To top it all off, the breach leaked Sony's internal IT assessment--a report that explained the company knew it was ignoring basic security protocols and had a large number of unmonitored devices that left the entire network vulnerable. According to Wired, Sony kept unencrypted documents containing usernames and passwords, social security numbers, and other sensitive data.
This was even after Sony had been the target of other attacks in recent years where the data of millions of customers was stolen. On Monday, two former Sony employees filed a class-action lawsuit against Sony for not securing sensitive employee data.
This is not the first lawsuit against a company after a major security breach. Target was sued by its customers after its high-profile attack, but a judge threw out the suit. After the Adobe breach in 2013, customers sued for damages from an "increased risk of future harm by identity theft," according to corporate law blog Employer Law Report. Unfortunately for Adobe, in that instance the court decided the plaintiffs had a sufficient claim to pursue a case.
"The [Adobe] case signals that the courts are ready to start...recognizing new types of harm that security breaches and inadequate security measures cause or trigger," Princeton law professor Andrea Matwyshyn tells Wired. "We're seeing courts more willing to entertain these kinds of lawsuits because the problems are real--particularly if you have evidence of a history of known security flaws that went unfixed a court would be more likely to consider a suit by employees or other harmed parties."
To protect against data breaches--which 3,000 companies suffered in 2013, according to the Center for Strategic and International Studies--the best move is to hire a cybersecurity firm that knows how to shore up your network. Now, however, many companies are taking steps to protect themselves financially after an attack as well. The Washington Post reports that U.S. companies are expected to pay $2 billion worth of cybersecurity insurance premiums this year, a 67 percent increase from 2013.
Companies feel the need to take out a cyber-insurance policy because the financial cost of an attack can be devastating. Target's data breach cost the company $146 million and counting. Just the act of notifying customers of a breach affecting their credit card data starts at $500,000, Roberta D. Anderson, a partner at K&L Gates in the law firm's cybersecurity practice, tells the Washington Post.
While a cyber insurance policy can provide some peace of mind, one expert stresses that it's no substitute for having an in-house cybersecurity expert and following the best practices and protocols.
"I am concerned people are thinking, 'Oh good, I'm covered now because I have cyber insurance!' That's madness; the reality is that insurance will put some money back in the bank after the breach, but it will not restore consumer confidence [or] get the regulators to stop living in your organization for the next decade," Pat Peterson, the founder of San Mateo, California-based cyber security firm Agari, tells Inc. "People think cyber risk is completely a financial issue. They are completely missing the boat. If they care about the financial issue, do a cost-benefit analysis. No one says they have great health insurance and decides not to care about their health, so it's important we don't think about cyber insurance the same way."

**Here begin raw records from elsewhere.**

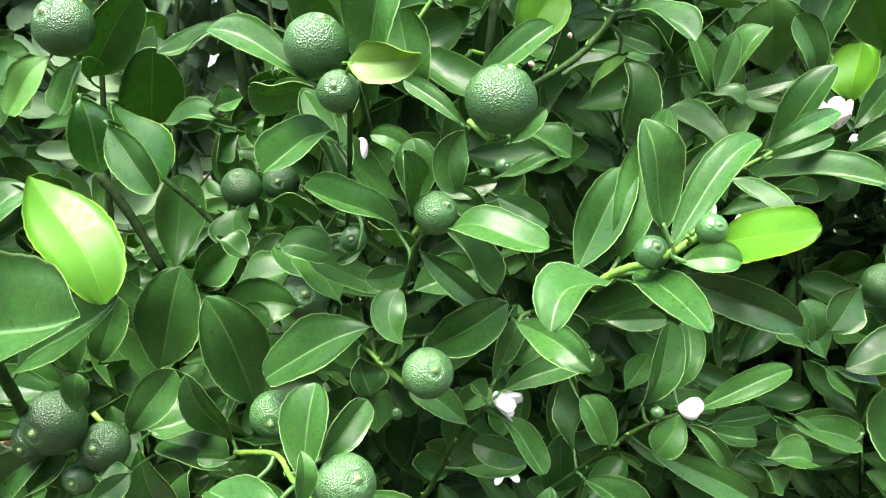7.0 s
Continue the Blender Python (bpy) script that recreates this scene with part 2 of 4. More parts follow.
def add_leaf(bm, base, tip, width, roll=0.0, fold=14.0, bend=0.10, twist=0.0, wave=0.0, rows=64, cols=10, stalk=True, flip=False, widest=0.6, sweep=0.0):
    """A blade of two skins, upper and lower, from base to tip. roll: degrees by which its face turns from the viewer's side (-y);
    fold: degrees by which each half lifts from the midrib; bend: how far the middle rises towards the face, sweep: how far it bows in the blade's plane, as shares of the length."""
    base, tip = Vector(base), Vector(tip)
    axis = tip - base
    length = axis.length
    axis.normalize()
    face = Vector((0.0, -0.95, 0.31))
    face = (face - axis * face.dot(axis))
    if face.length < 1e-3:
        face = Vector((0, 0, 1)) - axis * axis.z
    face.normalize()
    face = Matrix.Rotation(radians(roll), 3, axis) @ face
    side = axis.cross(face)
    uv = bm.loops.layers.uv.verify()
    rise, spread = math.sin(radians(fold)), math.cos(radians(fold))
    sway = 0.045 * math.sin(base.x * 777 + base.z * 333)
    seed = base.x * 91 + base.z * 57 + tip.y * 33
    skins = []
    for skin, off in ((0, 0.00018), (1, -0.00018)):
        grid = []
        for i in range(rows + 1):
            v = 0.5 - 0.5 * math.cos(math.pi * i / rows)
            w = leaf_profile(0.004 + 0.992 * v, widest) * width / 2
            w *= 1 + 0.015 * math.sin(v * 11 + seed) + ((0.009 * math.sin(v * 41 + seed * 2) - 0.022 * abs(math.sin(v * 34 + seed * 3)) ** 6) if rows > 12 else 0.0)
            turn = radians(twist) * (v - 0.5)
            ahead = axis + (side * sweep + face * bend) * (4 - 8 * v)
            s = ahead.cross(face).normalized()
            f = s.cross(ahead).normalized()
            s, f = s * math.cos(turn) + f * math.sin(turn), f * math.cos(turn) - s * math.sin(turn)
            mid = base + axis * (length * v) + (side * sweep + face * bend) * (length * 4 * v * (1 - v)) + face * (length * sway * math.sin(2 * math.pi * v))
            line = []
            for j in range(cols + 1):
                u = math.copysign(abs(j / cols * 2 - 1) ** 1.5, j / cols * 2 - 1) if cols > 2 else j - 1.0
                a = abs(u)
                pull = (0.022 * a * a + 0.014 * math.exp(-((u / 0.35) ** 2))) * length * v**14
                up = rise * w * ((math.sqrt(a * a + 0.008) - 0.0894) / 0.9146 + 0.10 * math.sin(math.pi * a)) + wave * width * math.sin(v * 9 + seed + 1.4 * u) * a * a
                line.append(bm.verts.new(mid + s * (u * w * spread) + f * (up + off) - axis * pull))
            grid.append(line)
        skins.append(grid)
        for i in range(rows):
            for j in range(cols):
                q = [grid[i][j], grid[i][j + 1], grid[i + 1][j + 1], grid[i + 1][j]]
                c = [(j, i), (j + 1, i), (j + 1, i + 1), (j, i + 1)]
                if skin == 0:
                    q, c = [q[0], q[3], q[2], q[1]], [c[0], c[3], c[2], c[1]]
                face_ = bm.faces.new(q)
                face_.material_index = skin if not flip else 1 - skin
                face_.smooth = True
                for loop, (a, b) in zip(face_.loops, c):
                    loop[uv].uv = (0.5 + 0.5 * math.copysign(abs(a / cols * 2 - 1) ** (1.5 if cols > 2 else 1.0), a / cols * 2 - 1), b / rows)
    up, low = skins
    for i in range(rows):
        for j, turned in ((0, False), (cols, True)):
            q = [up[i][j], up[i + 1][j], low[i + 1][j], low[i][j]]
            if turned:
                q.reverse()
            f = bm.faces.new(q)
            f.smooth = True
            for loop in f.loops:
                loop[uv].uv = (0.0, 0.5)
    for j in range(cols):
        f = bm.faces.new([up[rows][j], up[rows][j + 1], low[rows][j + 1], low[rows][j]])
        for loop in f.loops:
            loop[uv].uv = (0.0, 0.5)
    if stalk:
        add_tube(bm, [base - axis * min(0.003, length * 0.08) - face * 0.0006, base + axis * length * 0.03 - face * 0.0006], [0.0008, 0.0006], 5, uv_at=(0.3, 0.5))
    return bm


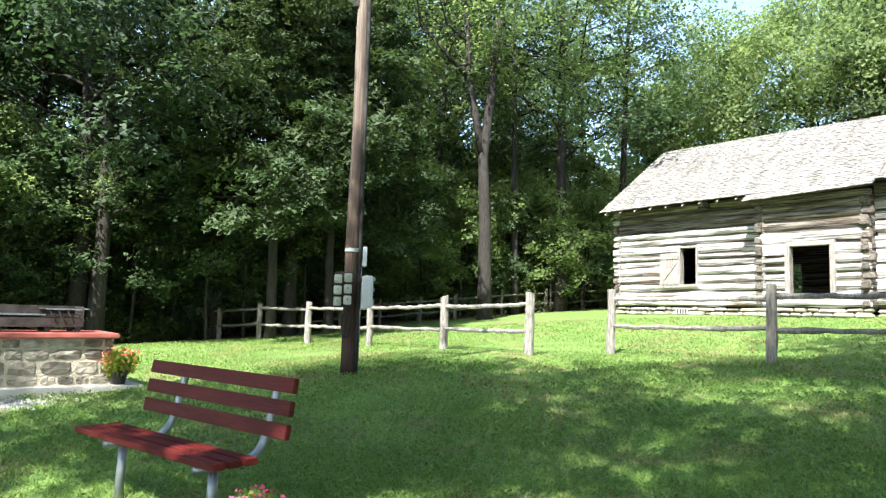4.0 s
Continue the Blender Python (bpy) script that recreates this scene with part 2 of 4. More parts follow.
def ground_mat():
    m = mat("lawn", (0.092, 0.168, 0.037), (0.158, 0.254, 0.06), 2.2, 0.95, bump=0.5, bump_scale=55, stain=(0.15, 0.155, 0.06), stain_scale=0.6, stain_amount=0.7, detail=12)
    nt = m.node_tree
    N, L = nt.nodes, nt.links
    b = N["Principled BSDF"]
    col = b.inputs["Base Color"].links[0].from_socket
    tc = N.new("ShaderNodeTexCoord")
    fleck = N.new("ShaderNodeTexNoise")
    fleck.inputs["Scale"].default_value, fleck.inputs["Detail"].default_value = 26, 4
    L.new(tc.outputs["Object"], fleck.inputs["Vector"])
    fr = N.new("ShaderNodeValToRGB")
    fr.color_ramp.elements[0].position, fr.color_ramp.elements[0].color = 0.4, (0.6, 0.55, 0.56, 1)
    fr.color_ramp.elements[1].position, fr.color_ramp.elements[1].color = 0.53, (1, 1, 1, 1)
    L.new(fleck.outputs["Fac"], fr.inputs[0])
    soil = N.new("ShaderNodeMix")
    soil.data_type, soil.blend_type = "RGBA", "MULTIPLY"
    soil.inputs["Factor"].default_value = 1.0
    L.new(col, soil.inputs["A"])
    L.new(fr.outputs[0], soil.inputs["B"])
    col = soil.outputs["Result"]
    for attr, c1, c2, s in (("litter", (0.045, 0.032, 0.02), (0.12, 0.088, 0.05), 7), ("bare", (0.23, 0.17, 0.105), (0.52, 0.41, 0.275), 14), ("gravel", (0.24, 0.23, 0.215), (0.5, 0.485, 0.46), 22)):
        at = N.new("ShaderNodeAttribute")
        at.attribute_name = attr
        tc = N.new("ShaderNodeTexCoord")
        no = N.new("ShaderNodeTexNoise")
        no.inputs["Scale"].default_value, no.inputs["Detail"].default_value = s, 9
        L.new(tc.outputs["Object"], no.inputs["Vector"])
        ramp = N.new("ShaderNodeValToRGB")
        ramp.color_ramp.elements[0].position, ramp.color_ramp.elements[1].position = 0.35, 0.65
        ramp.color_ramp.elements[0].color, ramp.color_ramp.elements[1].color = (*c1, 1), (*c2, 1)
        L.new(no.outputs["Fac"], ramp.inputs[0])
        n2 = N.new("ShaderNodeTexNoise")
        n2.inputs["Scale"].default_value, n2.inputs["Detail"].default_value = 5.5, 10
        L.new(tc.outputs["Object"], n2.inputs["Vector"])
        ad = N.new("ShaderNodeMath")
        ad.operation = "MULTIPLY_ADD"
        ad.inputs[1].default_value = 0.6 if attr == "bare" else 1.6
        L.new(at.outputs["Fac"], ad.inputs[0])
        L.new(n2.outputs["Fac"], ad.inputs[2])
        mr = N.new("ShaderNodeMapRange")
        mr.inputs["From Min"].default_value, mr.inputs["From Max"].default_value = (0.83, 0.9) if attr == "bare" else (1.0, 1.6)
        L.new(ad.outputs[0], mr.inputs[0])
        mx = N.new("ShaderNodeMix")
        mx.data_type = "RGBA"
        L.new(mr.outputs[0], mx.inputs["Factor"])
        L.new(col, mx.inputs["A"])
        L.new(ramp.outputs[0], mx.inputs["B"])
        col = mx.outputs["Result"]
    L.new(col, b.inputs["Base Color"])
    return m


def add_cracks(m):
    """Fine dark drying cracks along the grain of a log."""
    N, L = m.node_tree.nodes, m.node_tree.links
    b = N["Principled BSDF"]
    col = b.inputs["Base Color"].links[0].from_socket
    tc = N.new("ShaderNodeTexCoord")
    info = N.new("ShaderNodeObjectInfo")
    mp = N.new("ShaderNodeMapping")
    mp.inputs["Scale"].default_value = (0.8, 4, 34)
    L.new(tc.outputs["Object"], mp.inputs[0])
    L.new(info.outputs["Random"], mp.inputs["Location"])
    no = N.new("ShaderNodeTexNoise")
    no.inputs["Scale"].default_value, no.inputs["Detail"].default_value, no.inputs["Distortion"].default_value = 1.0, 3, 0.6
    L.new(mp.outputs[0], no.inputs["Vector"])
    ramp = N.new("ShaderNodeValToRGB")
    e = ramp.color_ramp.elements
    e[0].position, e[0].color = 0.385, (0.17, 0.155, 0.15, 1)
    e[1].position, e[1].color = 0.455, (1, 1, 1, 1)
    L.new(no.outputs["Fac"], ramp.inputs[0])
    mx = N.new("ShaderNodeMix")
    mx.data_type, mx.blend_type = "RGBA", "MULTIPLY"
    mx.inputs["Factor"].default_value = 1.0
    L.new(col, mx.inputs["A"])
    L.new(ramp.outputs[0], mx.inputs["B"])
    warm = N.new("ShaderNodeTexNoise")
    warm.inputs["Scale"].default_value, warm.inputs["Detail"].default_value = 0.55, 5
    wm = N.new("ShaderNodeMapping")
    wm.inputs["Scale"].default_value = (1, 1, 4)
    L.new(tc.outputs["Object"], wm.inputs[0])
    shift = N.new("ShaderNodeVectorMath")
    shift.operation = "SCALE"
    shift.inputs[0].default_value = (31, 17, 43)
    L.new(info.outputs["Random"], shift.inputs["Scale"])
    L.new(shift.outputs[0], wm.inputs["Location"])
    L.new(wm.outputs[0], warm.inputs["Vector"])
    wr = N.new("ShaderNodeValToRGB")
    wr.color_ramp.elements[0].position, wr.color_ramp.elements[0].color = 0.52, (1, 1, 1, 1)
    wr.color_ramp.elements[1].position, wr.color_ramp.elements[1].color = 0.66, (0.62, 0.5, 0.42, 1)
    L.new(warm.outputs["Fac"], wr.inputs[0])
    m2 = N.new("ShaderNodeMix")
    m2.data_type, m2.blend_type = "RGBA", "MULTIPLY"
    m2.inputs["Factor"].default_value = 1.0
    L.new(mx.outputs["Result"], m2.inputs["A"])
    L.new(wr.outputs[0], m2.inputs["B"])
    L.new(m2.outputs["Result"], b.inputs["Base Color"])


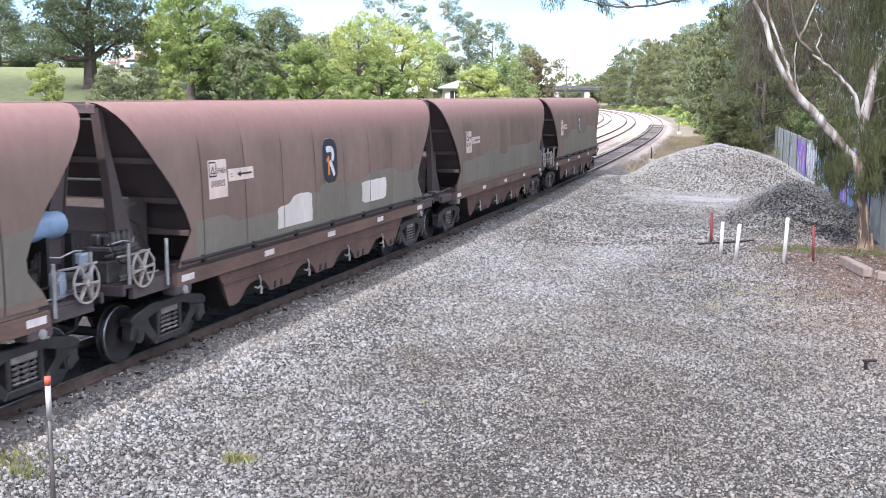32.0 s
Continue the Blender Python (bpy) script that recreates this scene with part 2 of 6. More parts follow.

Peterson adds that your primary concern should be protecting your customers and employees. Insurance policies will cover some of your company's financial problems after a breach, but it does nothing to protect your customers' data. At the end of the day, he says, cyber-insurance is just insurance.
"It is a worthwhile investment to get cyber insurance, but it is not the solution," Peterson says. "You're not covered [in terms of data protection], you just get some lost money back. The actual impact on your business is far greater than the financial costs--it's your brand, your reputation, government oversight, and your job if you get breached like Target. There's no CEO job insurance."